Watching Straight to Hell, it quickly becomes obvious that Quentin Tarantino must be a fan and was influenced by it. Both Norwood and Sims are gun-toting criminals dressed like the crooks in both Reservoir Dogs (1992) and Pulp Fiction (1994) but with the outlaw pedigree of the Gecko brothers in From Dusk Till Dawn (1996). Not to mention Sy Richardson’s no-nonsense criminal carries himself a helluva lot like Samuel L. Jackson’s character in Pulp. Straight to Hell’s humor is very broad and often surreal while the characters are intentionally cartoonish in nature with the actors often playing their roles wildly over-the-top. It’s all done in a playful way that is not meant to be taken seriously at all. Although, at times, it feels like the cast were probably having more fun making the film than it is to watch it with all kinds of in-jokes being exchanged and this only adds to the surreal tone.

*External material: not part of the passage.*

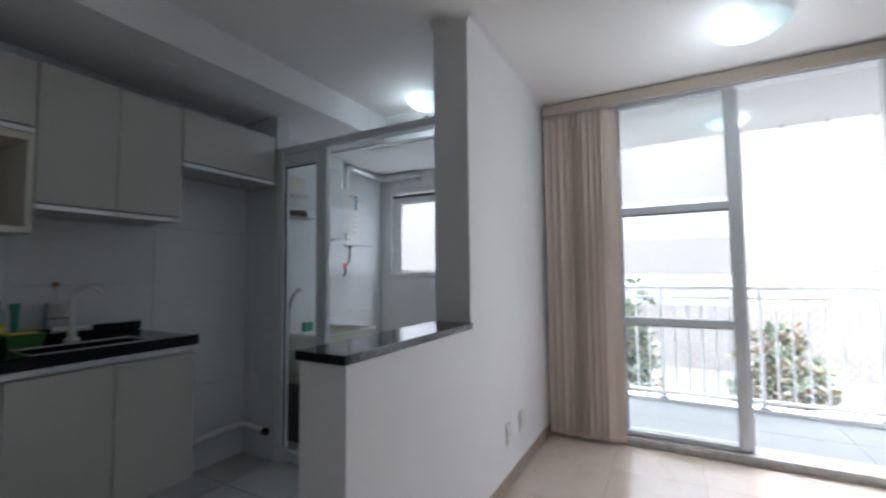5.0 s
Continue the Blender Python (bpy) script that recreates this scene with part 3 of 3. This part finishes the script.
basket("green plastic basket with bottles behind it", -2.53, 0.545, 0.125, 0.12, 0.058)
basket("green plastic basket holding a yellow sponge", -2.53, 0.69, 0.12, 0.10, 0.052)
sp = thing("sponge", "yellow dish sponge lying in the basket", "sponge", at=(-2.53, 0.69, 0.930))
part("foam", B(-0.035, -0.05, 0, 0.035, 0.05, 0.03, bevel=0.006), YELLOW, sp)
br = thing("dish_brush", "green dish brush standing against the backsplash", "brush", at=(-2.66, 0.705, 0.9005))
part("handle", tube([(0, 0, 0.05), (0, 0, 0.13), (-0.01, 0, 0.17)], [0.012, 0.014, 0.02], 10), TEAL, br, smooth=True)
part("head", B(-0.02, -0.055, 0, 0.02, 0.055, 0.05, bevel=0.008), TEAL, br)

drain = thing("drain_pipe", "white plastic drain pipe along the kitchen wall", "pipe")
part("pipe", tube([(KW + 0.03, 1.12, 0.185), (KW + 0.03, 1.78, 0.20), (KW + 0.035, 1.83, 0.202), (KW + 0.06, KY - 0.03, 0.20), (-2.515, KY - 0.03, 0.185)], 0.021, 12), RAIL, drain, smooth=True)
part("end_cap", tube([(-2.515, KY - 0.03, 0.185), (-2.488, KY - 0.03, 0.184)], 0.023, 14), DARKP, drain, smooth=True)

# ---- laundry: aluminium screen ----
scr = thing("glass_screen", "white aluminium screen with a glass leaf before the laundry", "door", kind="structure")
part("jamb", B(-2.457, KY, 0.0, -2.398, KY + 0.06, 2.018, bevel=0.003), FRAME, scr)
part("head_rail", B(-2.398, KY, 1.972, XW - 0.188, KY + 0.06, 2.018, bevel=0.003), FRAME, scr)
sl = part("leaf", B(-2.112, KY + 0.008, 0.012, -2.030, KY + 0.048, 1.971, bevel=0.004), FRAME, scr)
part("rail", B(-2.3975, KY + 0.010, 0.012, -2.1125, KY + 0.046, 0.082, bevel=0.003), FRAME, sl)
part("rail", B(-2.3975, KY + 0.010, 1.890, -2.1125, KY + 0.046, 1.971, bevel=0.003), FRAME, sl)
pn = part("pane", B(-2.396, KY + 0.026, 0.083, -2.114, KY + 0.030, 1.889), GLASS, sl)
pn.visible_shadow = False
part("gasket", boxes([(-2.397, KY + 0.018, 0.083, -2.390, KY + 0.025, 1.889), (-2.390, KY + 0.018, 1.882, -2.114, KY + 0.025, 1.889)]), GASKET, sl)

# laundry window
win = thing("window_1", "white framed laundry window with obscured glass", "window", kind="structure")
part("window_frame", boxes([(WX0, LY - 0.012, WZ0, WX0 + 0.055, LY + 0.10, WZ1), (WX1 - 0.055, LY - 0.012, WZ0, WX1, LY + 0.10, WZ1), (WX0 + 0.055, LY - 0.012, WZ0, WX1 - 0.055, LY + 0.10, WZ0 + 0.045), (WX0 + 0.055, LY - 0.012, WZ1 - 0.05, WX1 - 0.055, LY + 0.10, WZ1)], 0.003), RAIL, win)
part("sash", boxes([(WX0 + 0.056, LY + 0.03, WZ0 + 0.046, WX0 + 0.155, LY + 0.06, WZ1 - 0.155), (WX0 + 0.155, LY + 0.03, WZ0 + 0.046, WX1 - 0.056, LY + 0.06, WZ0 + 0.07), (WX0 + 0.056, LY + 0.03, WZ1 - 0.155, WX1 - 0.056, LY + 0.06, WZ1 - 0.09)], 0.002), RAIL, win)
part("track", B(WX0 + 0.056, LY + 0.02, WZ1 - 0.085, WX1 - 0.056, LY + 0.07, WZ1 - 0.065), GASKET, win)
p = part("pane", B(WX0 + 0.156, LY + 0.042, WZ0 + 0.071, WX1 - 0.057, LY + 0.047, WZ1 - 0.156), FROST, win, "obscured glass pane")
p.visible_shadow = False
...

In retrospect, Straight to Hell marked Cox’s break from conventional cinema in favor of a looser, more freewheeling approach. The film ambles along without any real purpose, much like its protagonists. There is no consistent tone or rhythm which could be interpreted as sloppy filmmaking but I think Cox knows exactly what he’s doing here. It seems like he was trying to make a cult film on purpose. In some respects, Straight to Hell feels like a warm-up for Cox’s next film, Walker, which would be an even more radical break from genre convention, only this time turning the biopic on its head.